Give the material once more, word for word, without any images.
::: Information provided
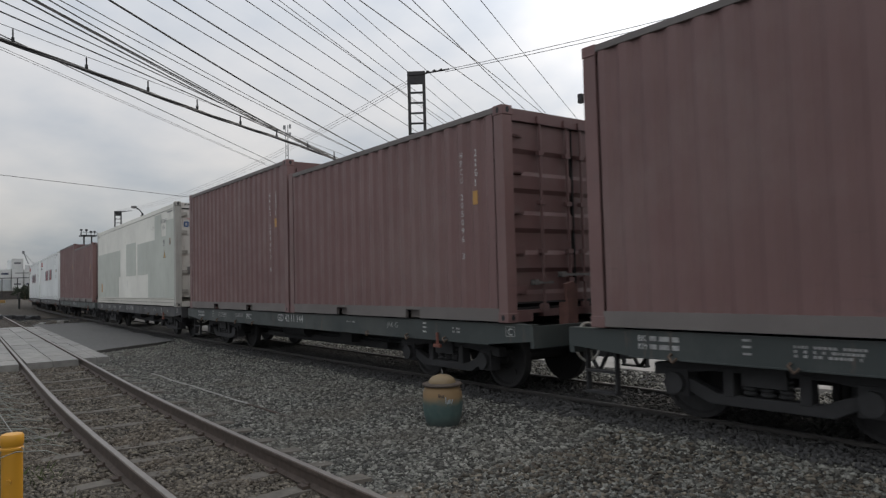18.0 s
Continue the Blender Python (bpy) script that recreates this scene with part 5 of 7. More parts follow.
def arcs_logo(c, u0, u1, v0, v1):
    """Two blocks of three plain shapes between two swooshes."""
    k = (u1 - u0) / 4.4
    blocks("company_block", "oma oom", u0, u1, v0, v1, side_plane, NAVY_MARK, c, "large navy block of the company mark", 0.2, 0.0, 0.27)
    m = (u0 + u1) / 2
    part("company_arc", lambda bm: crescent(bm, (m - 1.22 * k, 1.95), (m + (0.0 if k > 0.9 else 0.30), 2.40), 0.10, 0.15 if k > 0.9 else 0.22, side_plane), NAVY_MARK, c, "navy swoosh", key=f"arcs2{u0}{u1}")
    part("company_arc", lambda bm: crescent(bm, (m + 1.22 * k, 1.08), (m + (0.04 if k > 0.9 else -0.30), 0.62), 0.10, 0.15 if k > 0.9 else 0.22, side_plane), NAVY_MARK, c, "navy swoosh", key=f"arcs3{u0}{u1}")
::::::
» **Exercise solution**
18.0 s
Continue the Blender Python (bpy) script that recreates this scene with part 5 of 7. More parts follow.
def arcs_logo(c, u0, u1, v0, v1):
    """Two blocks of three plain shapes between two swooshes."""
    k = (u1 - u0) / 4.4
    blocks("company_block", "oma oom", u0, u1, v0, v1, side_plane, NAVY_MARK, c, "large navy block of the company mark", 0.2, 0.0, 0.27)
    m = (u0 + u1) / 2
    part("company_arc", lambda bm: crescent(bm, (m - 1.22 * k, 1.95), (m + (0.0 if k > 0.9 else 0.30), 2.40), 0.10, 0.15 if k > 0.9 else 0.22, side_plane), NAVY_MARK, c, "navy swoosh", key=f"arcs2{u0}{u1}")
    part("company_arc", lambda bm: crescent(bm, (m + 1.22 * k, 1.08), (m + (0.04 if k > 0.9 else -0.30), 0.62), 0.10, 0.15 if k > 0.9 else 0.22, side_plane), NAVY_MARK, c, "navy swoosh", key=f"arcs3{u0}{u1}")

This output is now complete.